Old befana (depaola) – While I’m sure there is a good way to spin the Befana tale (Santa as a woman who leaves gifts for all kinds presumably because she can’t tell the difference between them and the Christ child), this is not that. Beyond the fact that this story is forgettable, it makes me uncomfortable. It makes me sad. A an elderly woman with OCD is brushed off as crazy by her community. Instead of supporting her, they just treat her we treat many eccentric/disabled loners – we ignore them, or gossip about and ogle them. Leave this poor woman alone! Like most DePaola books, this ties into his Christian faith – I have no problem with that. What I DO have a problem with is the way he treats this woman, the normalized misogyny rampant throughout his stories. DePaola’s depiction of an elderly woman as crazy and stupid (I’m using slurs here because the reader is NOT intended to see her has having mental health conditions or intellectual disabilities – the reader is intended to feel superior to her) feeds into stereotypes about elderly woman and it is BULL. SHIT. This isn’t a charming origin story – it’s a tragedy.
- the great reindeer rebellion (trumbauer) – reindeer strike. not really clear WHY they went on strike, almost looks like they just got tired of working. since pulling heavy stuff IS the job, and that’s what they are tired of. santa hires other animals who suck at the job – but we don’t see how the animals are also oppressed by unfair work environments, they just suck and don’t work. the reindeer go on to ask for luxuries, like a whirlpool sauna, tv cable, and it kind of minimizes the fact that strikes are most often a last resort, implemented only when they face in situations when seriously toxic and dangerous work conditions, when administrations are treating workers inhumanely, when there is a vast wealth and labor divide between upper management and the people they have power over. People don’t strike for luxuries – they strike to survive. This book sells the propoganda that labor unions are just trying to milk employers for kicks. EW. NO. problematic for labor rights
- Samurai Santa rubin pingk. silly, irreverent book about ninjas and santa. Cute story BUT – 1. pretty violent. and 2. cultural appropriation, 3. orientalism and 4. (this is a big one) Rising Sun flag – which to many folks who are still feeling the effects of Japanese Imperialism & colonization (mostly South Koreans, some Chinese) is a hate symbol. This is what happens when you shallowly appropriate cute things from a culture/country you’re not from, YA GET STUFF WRONG.
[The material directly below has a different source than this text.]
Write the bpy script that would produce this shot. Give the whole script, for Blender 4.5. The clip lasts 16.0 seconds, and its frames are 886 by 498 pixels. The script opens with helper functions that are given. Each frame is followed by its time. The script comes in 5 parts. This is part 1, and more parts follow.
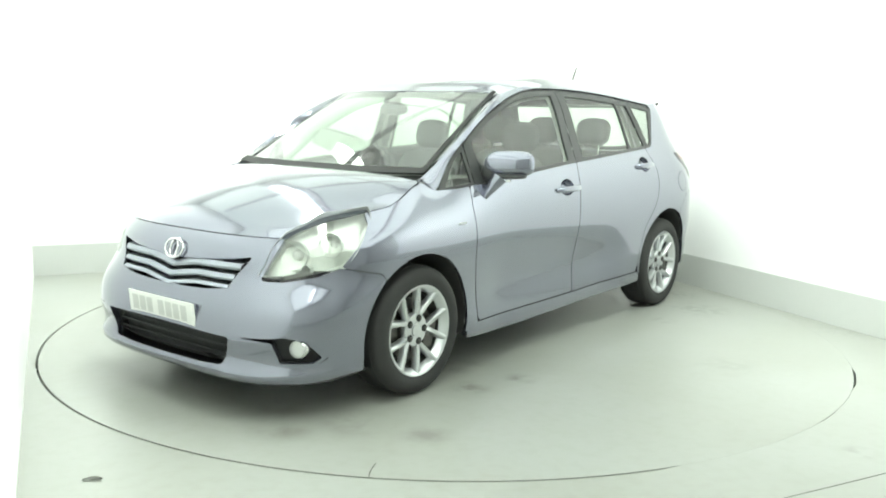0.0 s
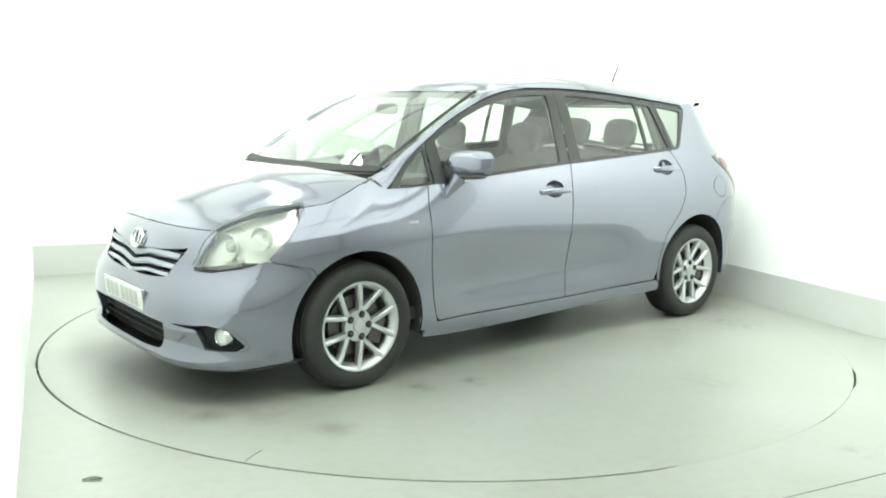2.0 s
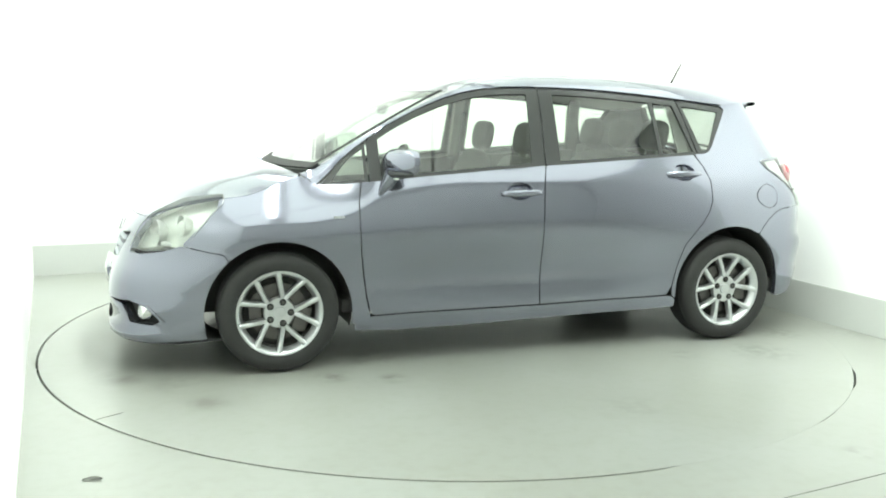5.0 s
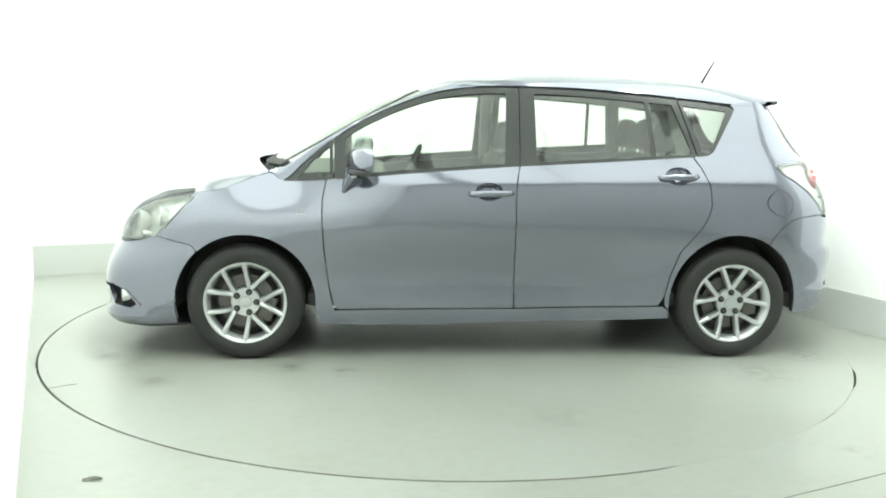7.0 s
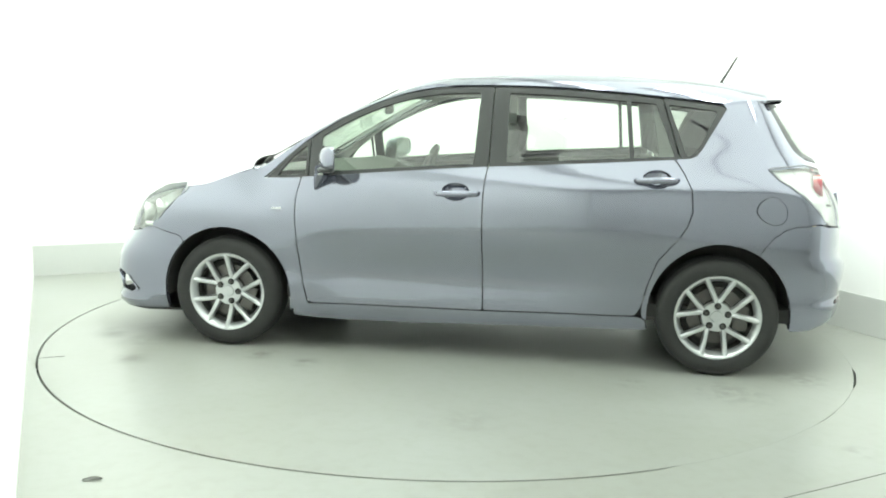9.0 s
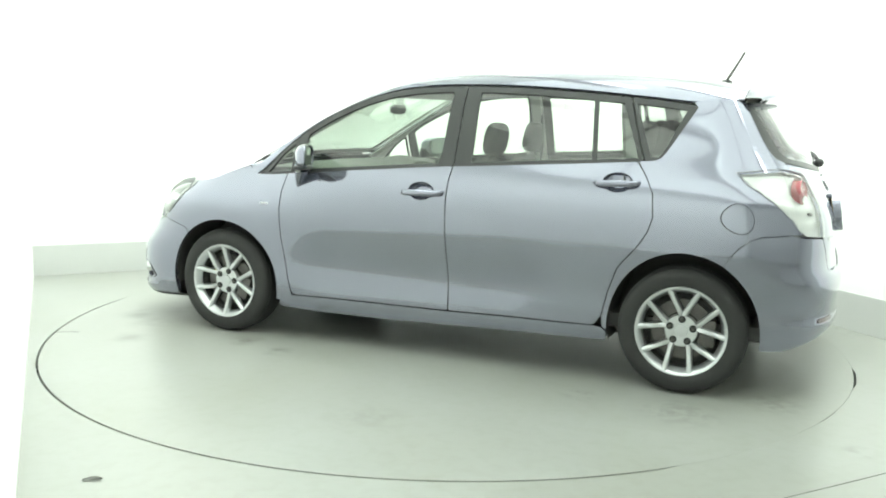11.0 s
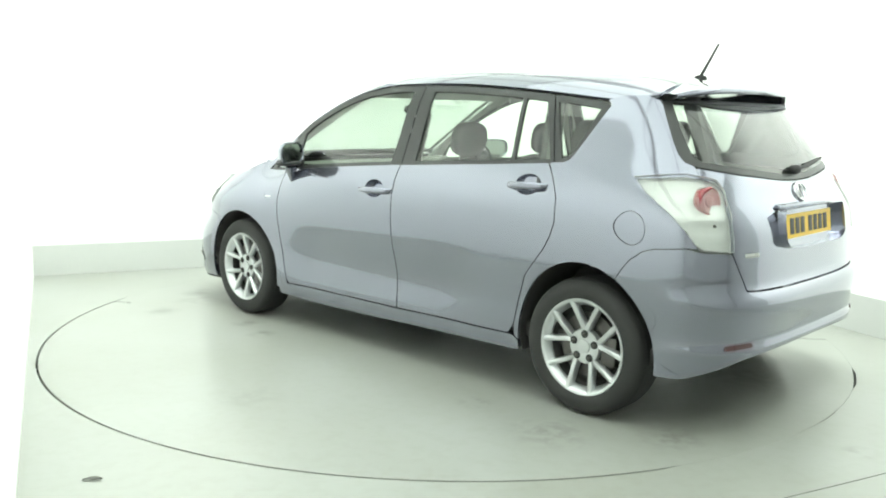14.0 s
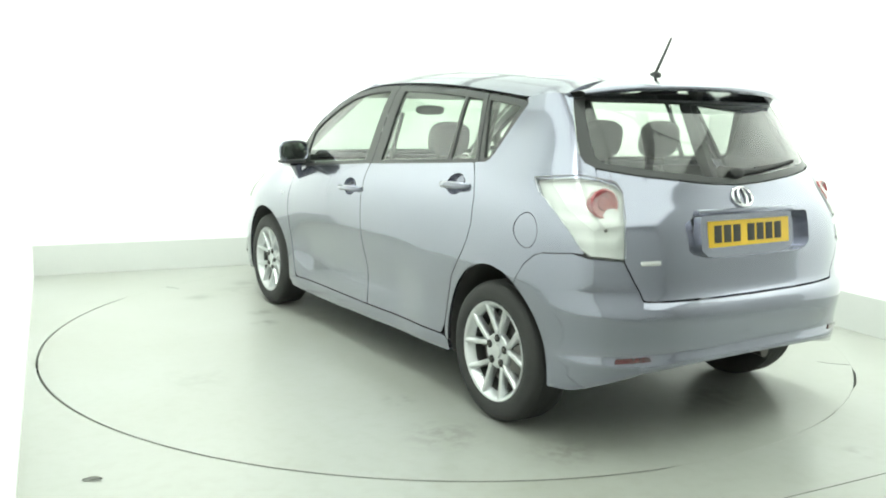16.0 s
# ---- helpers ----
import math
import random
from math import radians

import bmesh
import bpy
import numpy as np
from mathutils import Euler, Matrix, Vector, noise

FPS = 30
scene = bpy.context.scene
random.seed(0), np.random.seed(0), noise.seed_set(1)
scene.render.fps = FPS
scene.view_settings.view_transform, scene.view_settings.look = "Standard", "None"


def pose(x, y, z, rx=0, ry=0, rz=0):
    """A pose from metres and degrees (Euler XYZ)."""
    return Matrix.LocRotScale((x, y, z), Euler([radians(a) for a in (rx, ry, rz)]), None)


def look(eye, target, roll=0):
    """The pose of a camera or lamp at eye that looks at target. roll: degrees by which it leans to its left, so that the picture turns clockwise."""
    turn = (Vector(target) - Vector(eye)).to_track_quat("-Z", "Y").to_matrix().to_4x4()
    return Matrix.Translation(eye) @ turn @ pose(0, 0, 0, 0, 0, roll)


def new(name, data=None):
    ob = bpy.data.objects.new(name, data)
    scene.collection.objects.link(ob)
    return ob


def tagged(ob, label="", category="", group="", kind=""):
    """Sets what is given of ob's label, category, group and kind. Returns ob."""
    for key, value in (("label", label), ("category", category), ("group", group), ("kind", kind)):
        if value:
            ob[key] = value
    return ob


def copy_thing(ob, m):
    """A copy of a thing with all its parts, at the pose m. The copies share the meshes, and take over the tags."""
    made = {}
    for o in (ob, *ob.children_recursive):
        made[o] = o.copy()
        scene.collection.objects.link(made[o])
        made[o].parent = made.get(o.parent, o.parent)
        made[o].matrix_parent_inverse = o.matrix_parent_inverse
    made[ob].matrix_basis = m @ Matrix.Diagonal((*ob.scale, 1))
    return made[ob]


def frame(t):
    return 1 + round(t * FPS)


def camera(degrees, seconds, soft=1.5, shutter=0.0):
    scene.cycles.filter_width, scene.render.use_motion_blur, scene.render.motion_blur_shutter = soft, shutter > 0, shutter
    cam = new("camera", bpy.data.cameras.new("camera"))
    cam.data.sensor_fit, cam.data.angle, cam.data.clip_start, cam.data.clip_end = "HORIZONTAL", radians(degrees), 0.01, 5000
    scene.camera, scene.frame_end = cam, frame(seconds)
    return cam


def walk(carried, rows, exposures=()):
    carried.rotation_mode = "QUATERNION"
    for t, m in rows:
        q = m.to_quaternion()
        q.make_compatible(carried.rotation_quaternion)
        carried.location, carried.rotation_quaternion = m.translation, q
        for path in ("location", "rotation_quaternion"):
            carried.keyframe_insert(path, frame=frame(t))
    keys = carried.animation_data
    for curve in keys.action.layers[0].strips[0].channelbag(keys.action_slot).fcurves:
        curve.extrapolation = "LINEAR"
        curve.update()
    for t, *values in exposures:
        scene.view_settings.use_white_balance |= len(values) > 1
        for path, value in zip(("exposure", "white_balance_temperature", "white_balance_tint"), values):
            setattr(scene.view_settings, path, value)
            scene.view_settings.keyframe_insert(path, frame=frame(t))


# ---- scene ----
cam = camera(53.74, 16.0, soft=1.95)
EYE = Vector((0.0, -5.595, 1.393))
AIM = Vector((-0.00503, 0.98781, -0.15557))
walk(cam, [(0.0, look(EYE, EYE + AIM, 1.097)), (16.0, look(EYE, EYE + AIM, 1.097))])

# The turntable's turn in degrees: it starts from rest and then runs evenly.
TURN = [(0.0, 52.0), (0.25, 51.4), (0.5, 49.95), (1.0, 46.72)] + [(0.5 * k, 46.72 - 3.4717 * (k - 2)) for k in range(4, 33, 2)]
CAR_X, CAR_Y = 0.204, 0.105


# ---- light ----
scene.view_settings.exposure = 0.0
world = bpy.data.worlds.new("world")
world.use_nodes = True
world.node_tree.nodes["Background"].inputs["Color"].default_value = (0.95, 1.0, 0.96, 1)
world.node_tree.nodes["Background"].inputs["Strength"].default_value = 0.2
scene.world = world
LIGHT_POWER = 1.80
WASH_POWER = 54.0


# ---- materials ----
def nodes_of(name):
    mat = bpy.data.materials.new(name)
    mat.use_nodes = True
    nt = mat.node_tree
    return mat, nt, nt.nodes["Principled BSDF"]


def noise_node(nt, scale, detail=3.0, coord="Object"):
    tc = nt.nodes.new("ShaderNodeTexCoord")
    nz = nt.nodes.new("ShaderNodeTexNoise")
    nz.inputs["Scale"].default_value, nz.inputs["Detail"].default_value = scale, detail
    nt.links.new(tc.outputs[coord], nz.inputs["Vector"])
    return nz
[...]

Fine but not worth my time
- Here comes santa cat – underwood. Santa’s (aspiring assistant) is a cat: Ages 3.5+ one-sided conversation with a non-speaking cat (uses facial expressions/body language/posters). funny book, and reinforces our family’s understanding that anyone can be ‘a’ santa. But a mainstream santa shows up at the end. Kills the mystery, but the book is still pretty funny at 3.5 & 5.5. Revisiting again at 4.5 & 6.5, the highlights of this list are already covered better in books we’ve found above, so I’m downgrading it to a ‘fine but not worth reading.’